Max Ernst, one of the leading surrealists said, "...the lack of a picture on an empty sheet can only be forced by developing a mechanism of poetical inspiration." An impressing series of Frottages (since 1925) witnesses the characteristic interaction between technique and inspiration. The great expressionist Paul Klee, who also preferred the techniques of Automatism, said, "Art doesn't reflect the visible. ART MAKES VISIBLE."
Working in this tradition, I usually generate a series of inspiring and associative organic shapes on transpararent layers and rework and combine it to form subtle arrangements of glowing transparent areas of colours by including the light behind it.
I generated the ingredients for "Sign," "Blue Hour," "Rapture of the Deep," and "Between Heaven and Earth" with a fractal program (KPT5 FraxFlames). These fractals look like real natural phenomena and organic structures, but unlike anything you've ever seen. They are a sort of ethereal forms, like crystal clouds, and they are very inspiring.
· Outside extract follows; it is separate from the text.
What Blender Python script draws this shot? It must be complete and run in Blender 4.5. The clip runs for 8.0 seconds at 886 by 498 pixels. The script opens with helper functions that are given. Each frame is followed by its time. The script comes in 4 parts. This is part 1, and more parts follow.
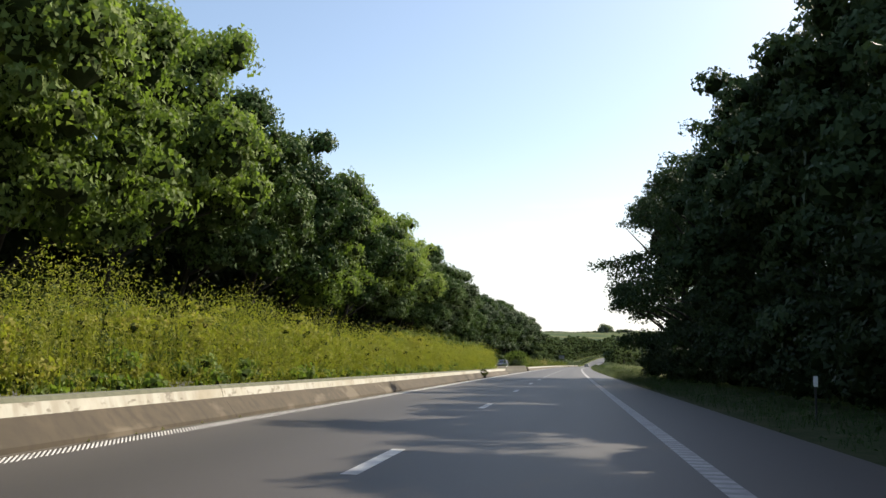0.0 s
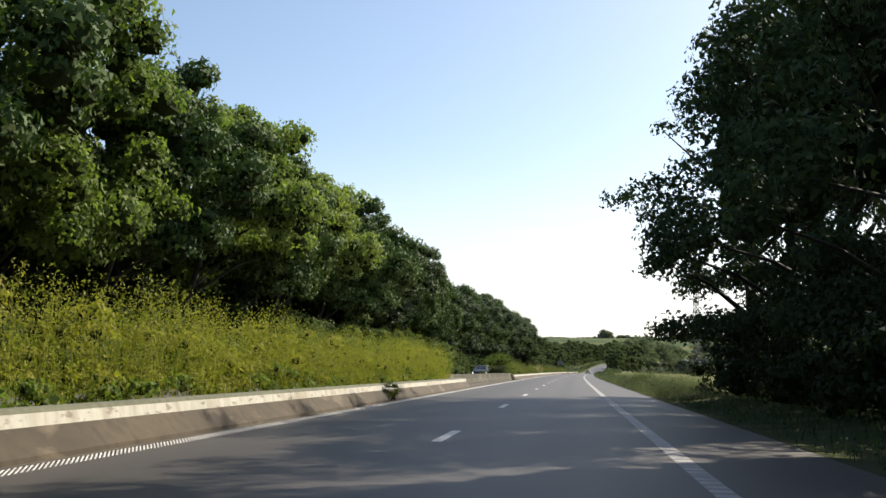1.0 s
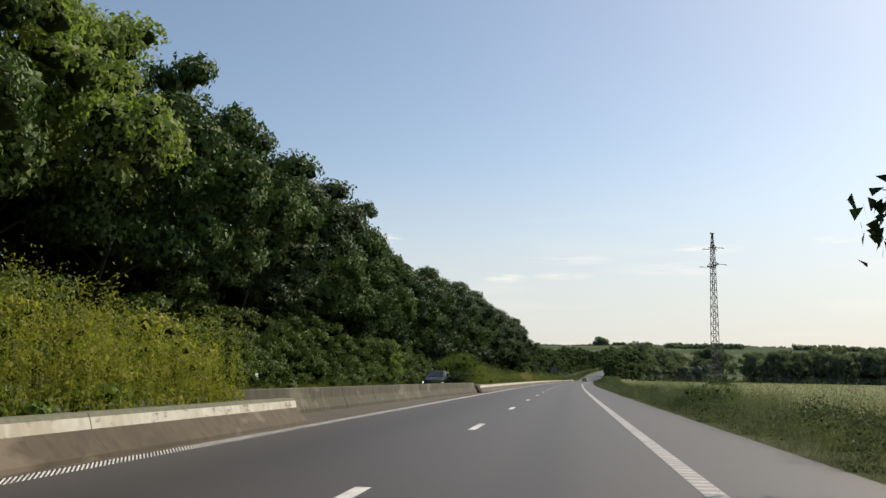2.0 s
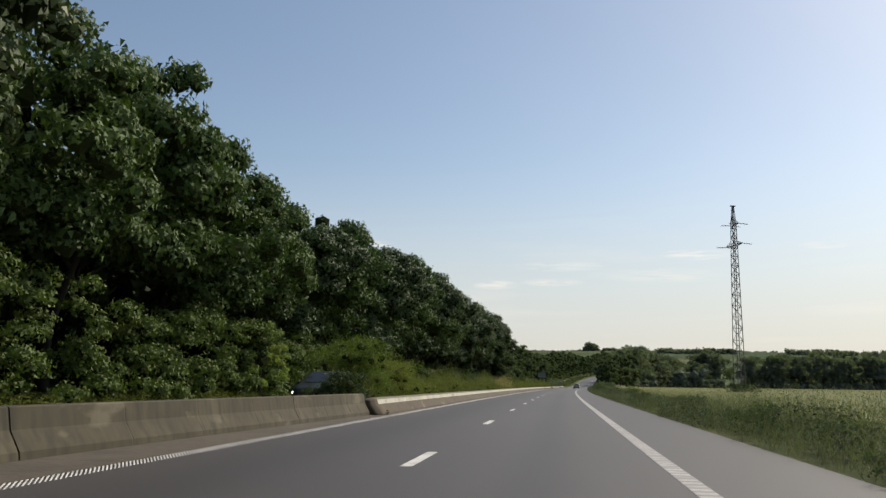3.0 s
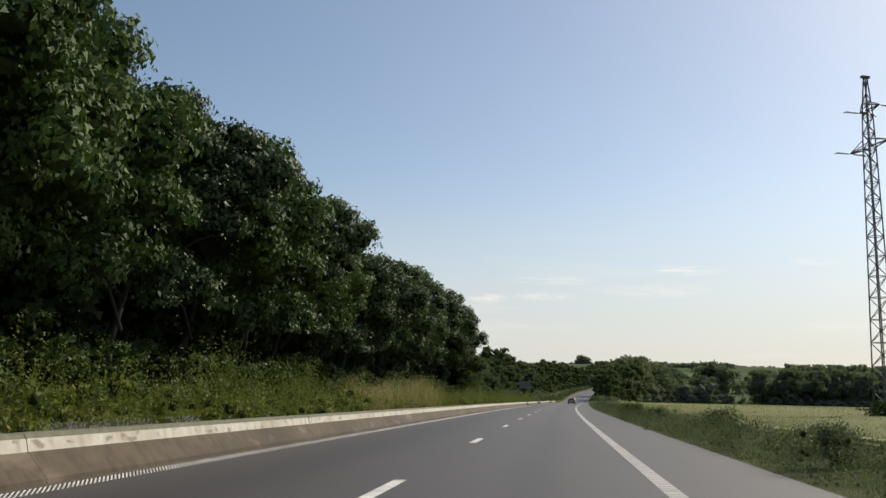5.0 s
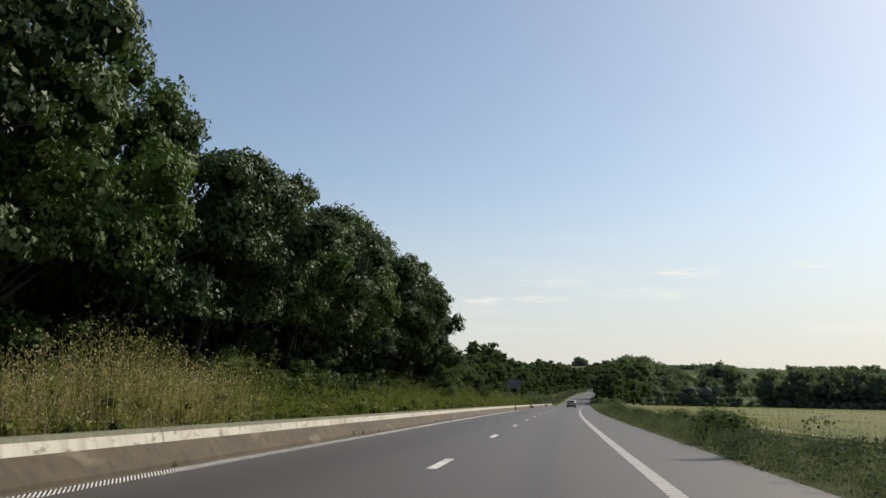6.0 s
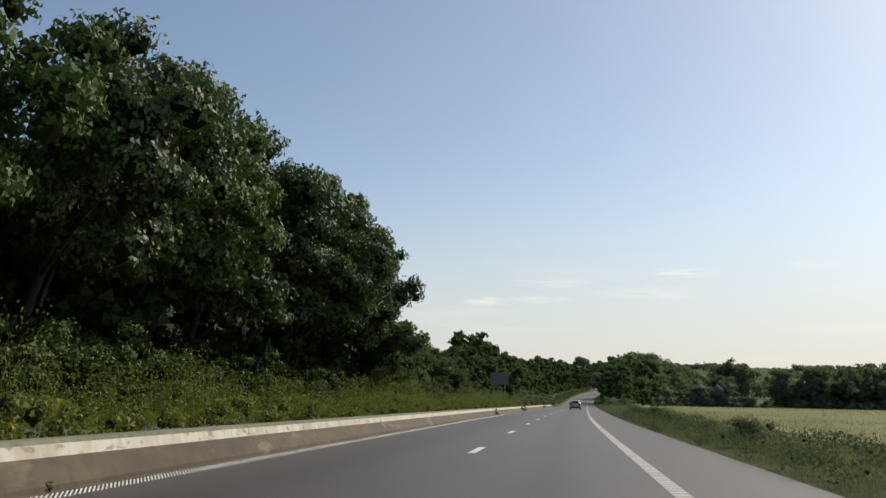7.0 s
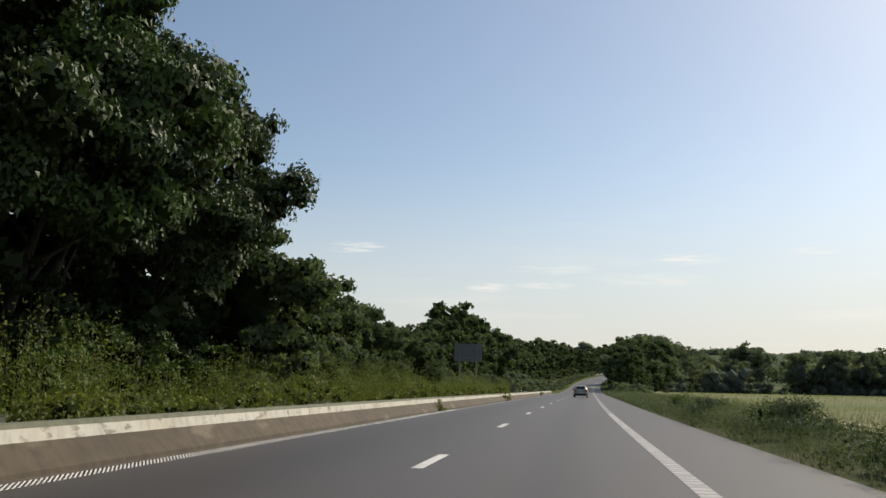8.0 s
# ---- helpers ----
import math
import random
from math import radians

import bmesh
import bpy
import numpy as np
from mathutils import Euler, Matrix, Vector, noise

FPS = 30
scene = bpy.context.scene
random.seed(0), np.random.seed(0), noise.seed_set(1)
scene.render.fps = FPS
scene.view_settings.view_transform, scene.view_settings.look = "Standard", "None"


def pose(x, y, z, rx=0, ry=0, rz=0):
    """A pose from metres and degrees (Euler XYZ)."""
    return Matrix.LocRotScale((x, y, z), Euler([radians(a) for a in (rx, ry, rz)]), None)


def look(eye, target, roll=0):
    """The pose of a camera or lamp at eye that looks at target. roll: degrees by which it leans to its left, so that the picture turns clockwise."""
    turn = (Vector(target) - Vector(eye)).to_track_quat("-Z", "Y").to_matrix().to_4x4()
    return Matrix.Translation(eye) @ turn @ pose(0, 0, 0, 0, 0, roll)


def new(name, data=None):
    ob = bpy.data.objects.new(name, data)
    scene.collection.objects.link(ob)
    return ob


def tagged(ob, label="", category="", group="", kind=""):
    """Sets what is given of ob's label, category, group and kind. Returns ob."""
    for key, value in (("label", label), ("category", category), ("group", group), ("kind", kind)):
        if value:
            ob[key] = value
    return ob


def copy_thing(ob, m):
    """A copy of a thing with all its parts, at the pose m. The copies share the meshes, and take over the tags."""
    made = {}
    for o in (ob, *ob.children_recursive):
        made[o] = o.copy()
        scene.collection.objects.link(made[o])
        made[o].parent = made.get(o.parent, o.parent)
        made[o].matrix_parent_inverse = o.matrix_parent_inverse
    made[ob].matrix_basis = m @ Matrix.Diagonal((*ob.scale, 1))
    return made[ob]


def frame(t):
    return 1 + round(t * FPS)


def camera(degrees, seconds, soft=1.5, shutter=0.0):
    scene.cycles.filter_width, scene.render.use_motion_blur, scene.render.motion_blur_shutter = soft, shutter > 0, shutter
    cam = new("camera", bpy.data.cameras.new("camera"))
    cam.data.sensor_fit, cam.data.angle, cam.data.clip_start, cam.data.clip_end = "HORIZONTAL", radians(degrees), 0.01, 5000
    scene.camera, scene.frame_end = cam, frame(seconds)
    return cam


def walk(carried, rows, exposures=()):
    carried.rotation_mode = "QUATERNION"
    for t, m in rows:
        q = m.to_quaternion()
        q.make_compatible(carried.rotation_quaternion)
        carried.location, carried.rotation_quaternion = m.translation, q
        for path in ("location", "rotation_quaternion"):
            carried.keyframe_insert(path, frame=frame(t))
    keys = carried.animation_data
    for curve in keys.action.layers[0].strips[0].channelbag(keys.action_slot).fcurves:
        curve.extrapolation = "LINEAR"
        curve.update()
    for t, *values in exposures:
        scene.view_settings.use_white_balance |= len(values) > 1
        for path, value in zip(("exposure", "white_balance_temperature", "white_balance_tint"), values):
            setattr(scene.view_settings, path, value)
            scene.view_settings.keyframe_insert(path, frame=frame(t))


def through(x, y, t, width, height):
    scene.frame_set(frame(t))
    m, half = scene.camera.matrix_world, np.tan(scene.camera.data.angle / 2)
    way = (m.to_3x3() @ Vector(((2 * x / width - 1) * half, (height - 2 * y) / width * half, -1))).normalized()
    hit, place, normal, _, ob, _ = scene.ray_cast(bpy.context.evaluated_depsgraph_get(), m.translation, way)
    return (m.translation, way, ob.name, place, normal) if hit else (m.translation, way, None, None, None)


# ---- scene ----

Although I've saved hundreds of presets and my own settings for colour scheme and rendering methods to get started with, the generating of Flames is only a first step. This first step may be by chance, but with the choice of some structures and patterns, I have already a real idea of the subject I would like to illustrate.
It needs a lot of reworking to realize this idea and to get an artwork with visibly painterly qualities. Usually I work with the whole palette of filters and tools provided in Photoshop to work it out and I also add paintings, if necessary. For paintings, correcting forms, lines and shades of colours, I use Painter 7.0 and a pressure-sensitive Intuos Pen on a Wacom Graphic Tablet.